TASK REQUIREMENTS
Nothing in the data should change when you return it, but leave the pictures out.

DATA

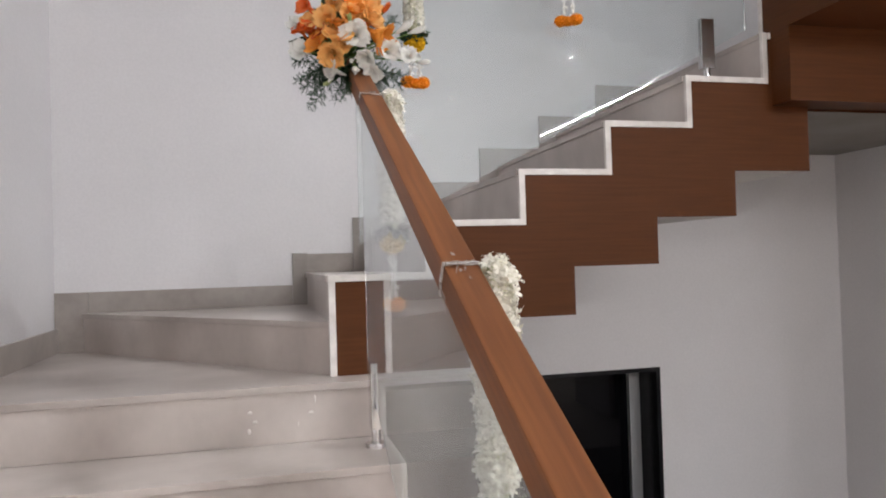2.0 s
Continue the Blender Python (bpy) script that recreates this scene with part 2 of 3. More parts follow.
def add_prism(bm, poly, axis, a, b):
    """A flat outline (2D) swept along an axis from a to b. axis 'x': outline in y, z; 'y': in x, z; 'z': in x, y."""
    def at(p, h):
        return {"x": (h, p[0], p[1]), "y": (p[0], h, p[1]), "z": (p[0], p[1], h)}[axis]
    lo = [bm.verts.new(at(p, a)) for p in poly]
    hi = [bm.verts.new(at(p, b)) for p in poly]
    bm.faces.new(lo)
    bm.faces.new(list(reversed(hi)))
    k = len(poly)
    for i in range(k):
        bm.faces.new((lo[i], lo[(i + 1) % k], hi[(i + 1) % k], hi[i]))
    return bm


def prism(poly, axis, a, b, bevel=0.0, over=0.0):
    bm = add_prism(bmesh.new(), poly, axis, a, b)
    if bevel:
        bmesh.ops.bevel(bm, geom=[e for e in bm.edges if e.calc_length() > over], offset=bevel, segments=2, affect="EDGES", profile=0.6)
    return bm


def add_tube(bm, points, radius, sides=8, cap=True):
    """A round bar along points; radius a number or one for each point."""
    rings = []
    pts = [Vector(p) for p in points]
    for i, p in enumerate(pts):
        d = (pts[min(i + 1, len(pts) - 1)] - pts[max(i - 1, 0)]).normalized()
        u = d.orthogonal().normalized() if i == 0 else (u - d * u.dot(d)).normalized()
        v = d.cross(u)
        r = radius[i] if isinstance(radius, (list, tuple)) else radius
        rings.append([bm.verts.new(p + r * (math.cos(a) * u + math.sin(a) * v)) for a in
                      [2 * math.pi * k / sides for k in range(sides)]])
    for r0, r1 in zip(rings, rings[1:]):
        for k in range(sides):
            bm.faces.new((r0[k], r0[(k + 1) % sides], r1[(k + 1) % sides], r1[k]))
    if cap:
        bm.faces.new(list(reversed(rings[0])))
        bm.faces.new(rings[-1])
    return bm


def structure(name, bm, mat, label, category):
    return tagged(part(name, bm, mat), label, category, kind="structure")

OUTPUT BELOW
2.0 s
Continue the Blender Python (bpy) script that recreates this scene with part 2 of 3. More parts follow.
def add_prism(bm, poly, axis, a, b):
    """A flat outline (2D) swept along an axis from a to b. axis 'x': outline in y, z; 'y': in x, z; 'z': in x, y."""
    def at(p, h):
        return {"x": (h, p[0], p[1]), "y": (p[0], h, p[1]), "z": (p[0], p[1], h)}[axis]
    lo = [bm.verts.new(at(p, a)) for p in poly]
    hi = [bm.verts.new(at(p, b)) for p in poly]
    bm.faces.new(lo)
    bm.faces.new(list(reversed(hi)))
    k = len(poly)
    for i in range(k):
        bm.faces.new((lo[i], lo[(i + 1) % k], hi[(i + 1) % k], hi[i]))
    return bm


def prism(poly, axis, a, b, bevel=0.0, over=0.0):
    bm = add_prism(bmesh.new(), poly, axis, a, b)
    if bevel:
        bmesh.ops.bevel(bm, geom=[e for e in bm.edges if e.calc_length() > over], offset=bevel, segments=2, affect="EDGES", profile=0.6)
    return bm


def add_tube(bm, points, radius, sides=8, cap=True):
    """A round bar along points; radius a number or one for each point."""
    rings = []
    pts = [Vector(p) for p in points]
    for i, p in enumerate(pts):
        d = (pts[min(i + 1, len(pts) - 1)] - pts[max(i - 1, 0)]).normalized()
        u = d.orthogonal().normalized() if i == 0 else (u - d * u.dot(d)).normalized()
        v = d.cross(u)
        r = radius[i] if isinstance(radius, (list, tuple)) else radius
        rings.append([bm.verts.new(p + r * (math.cos(a) * u + math.sin(a) * v)) for a in
                      [2 * math.pi * k / sides for k in range(sides)]])
    for r0, r1 in zip(rings, rings[1:]):
        for k in range(sides):
            bm.faces.new((r0[k], r0[(k + 1) % sides], r1[(k + 1) % sides], r1[k]))
    if cap:
        bm.faces.new(list(reversed(rings[0])))
        bm.faces.new(rings[-1])
    return bm


def structure(name, bm, mat, label, category):
    return tagged(part(name, bm, mat), label, category, kind="structure")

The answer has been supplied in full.